Jordan Mintzer reviewed the film at Toronto for Hollywood Reporter, speaking of the way it evokes memories of Claire Denis’s Beau Travail "with its stylistic flourishes and hardworking French Legionnaires," and also "Michael Haneke’s 71 Fragments of a Chronology of Chance with its splintered portrait of illegal aliens scraping by in the big city."

It's hard to get one's head around the events that Leonor skillfully weaves together in her film -- sometimes in a crabwise fashion that evokes Claire Denis further. We begin with the voice-over spoken by a youth. He turns out to be the Chechen boy, Khadji (Ramzan Idiev) son of Markov (non-actor Surho Sugaipov). It is clear he is idolizing his father. The background event, almost legendary, is when Markov and his fellow Foreign Legionaire Hamilton (Jérémie Renier) are tracking a wild leopard in a desert war zone, at the end of their posting in Afghanistan. When there's an ambush, Markov saves Hamilton, but this is considered an abdication of the Legion's rigid code, which Markov later recites to Khadji. An ambush results in an abdication of duty—despite it stemming from an act of fidelity. Hamilton is sent to France for treatment, and Markov is mustered out, though both are encouraged to reenlist.

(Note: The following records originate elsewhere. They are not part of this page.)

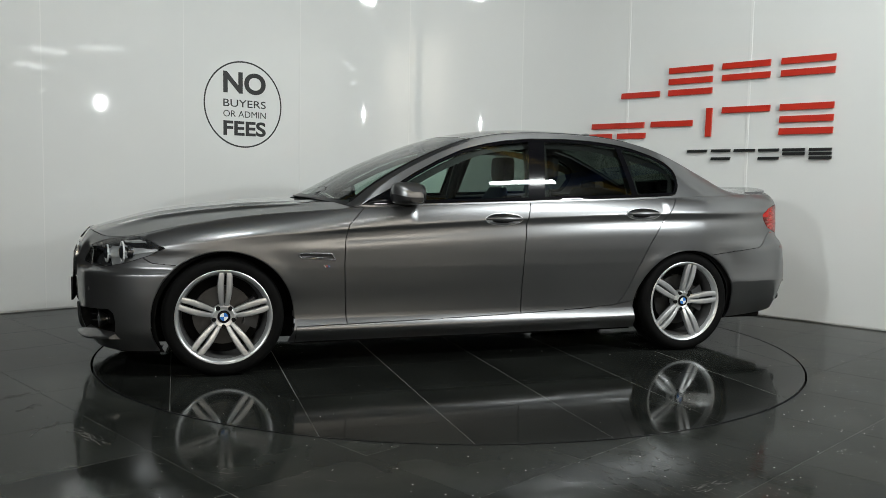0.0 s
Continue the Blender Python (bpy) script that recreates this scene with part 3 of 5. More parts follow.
NOSE_Z, NOSE_IN = (0.10, 0.14, 0.20, 0.26, 0.38, 0.45, 0.55, 0.63, 0.70, 0.80), (0.13, 0.085, 0.045, 0.016, 0.004, 0.002, -0.002, -0.002, 0.026, 0.08)
SIDE_Z, SIDE_IN = (0.10, 0.165, 0.20, 0.235, 0.285, 0.305, 0.36, 0.43, 0.52, 0.60, 0.70, 0.80, 1.0), (0.12, 0.075, 0.045, 0.012, 0.040, 0.056, 0.052, 0.040, 0.023, 0.011, 0.003, 0.004, 0.010)
TAIL_Z, TAIL_IN = (0.10, 0.20, 0.30, 0.40, 0.452, 0.56, 0.60, 0.63, 0.66, 0.70, 0.755, 0.80, 0.95, 1.0, 1.05), (0.15, 0.095, 0.046, 0.014, 0.0, 0.004, 0.0088, 0.0124, 0.016, 0.030, 0.072, 0.070, 0.076, 0.076, 0.090)
LAMP_Z, LAMP_IN = (0.10, 0.14, 0.20, 0.26, 0.38, 0.45, 0.55, 0.572, 0.598, 0.63, 0.67, 0.70, 0.80), (0.13, 0.085, 0.045, 0.016, 0.004, 0.002, 0.0, 0.004, 0.044, 0.050, 0.054, 0.050, 0.08)
LID_IN = (0.20, 0.155, 0.098, 0.034, 0.0, 0.004, 0.014, 0.052, 0.060, 0.064, 0.070, 0.068, 0.074, 0.074, 0.090)
ring = np.array(RING)
ring_u = np.concatenate([[0], np.cumsum(np.hypot(*np.diff(ring[:, :2], axis=0).T))])
nose_w = np.array([1, 1, 1, 1, 1, 0.65, 0.25] + [0] * 16)
tail_w = np.array([0] * 16 + [0.25, 0.6, 0.92, 1, 1, 1, 1])
nose_low = np.array([1] * 6 + [0.85, 0.2] + [0] * 15)
tail_low = np.array([0] * 14 + [0.1, 0.75, 1] + [1] * 6)


def edge_at(u):
    return spline(ring_u, ring[:, 2:5], u)


def u_of_x(x):
    return float(np.interp(-x, -ring[:, 2], ring_u))


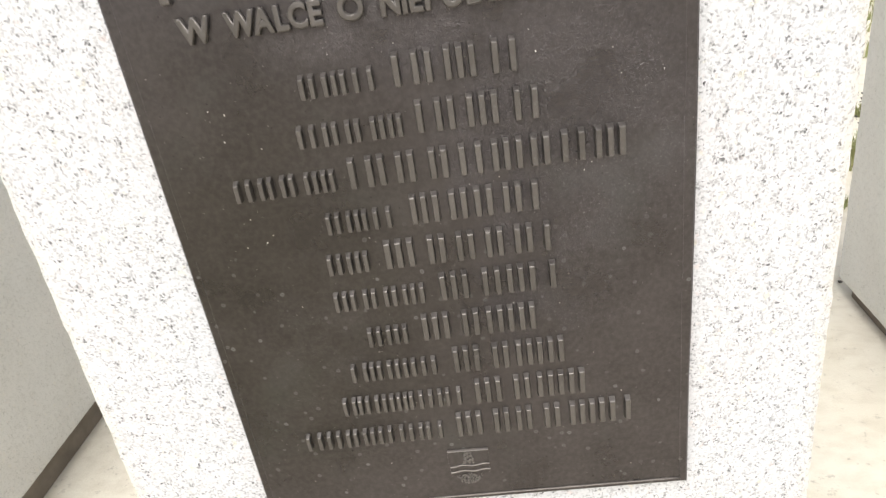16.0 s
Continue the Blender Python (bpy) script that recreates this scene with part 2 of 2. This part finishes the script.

We jump forward to France, where Hamilton is recovering from two bullet wounds and Markov finds Khadji, whom he hasn't seen for five years. Perhaps the best sequence in the film is the one where Markov, speaking first Chechan, then French, struggles to win back Khadji's trust, while the angry boy refuses to speak anything but French, as they ride a Seine Bateau Mouche. The film is shot through with the mystique of the French Foreign Legion, through which Markov, Hamilton, and eventually Khadji, share: macho idealism and hope that provides a substitute for the lost mother and homeland, presumably. If these ideas don't feel quite digested, and Renier's acting seems a bit overemphatic at times, it all fits with the film's primary loyalty to the unrealistic but passionate sensibility of the young boy who has lost, regained, and then again lost his father, and then found another. In these circumstances and with this point of view, the film can be a melodrama that's over-the-top, and yet seem perfectly right for the devastating, touching subject matter. Surho Sugaipov is touching as the Chechan father, Ramzan Idiev even more so as the boy, who quietly shoulders the film's central role. A compass, a motorcycle, a deluxe hotel, train rides, a tent, and trips inside and outside Paris are skillfully used to build up the boy's picture of events and the 24 hours of urban thriller that are the film's key third act.

The Great Man/Le grand homme, 107 mins., opened in Paris 13 August 2014 to very favorable reviews (AlloCiné press rating 3.4). It debuted at Toronto's Discovery section in September 2014. Screened for this review as part of the 2015 FSLC-MoMA series, New Directors/New Films. A Distrib Films release.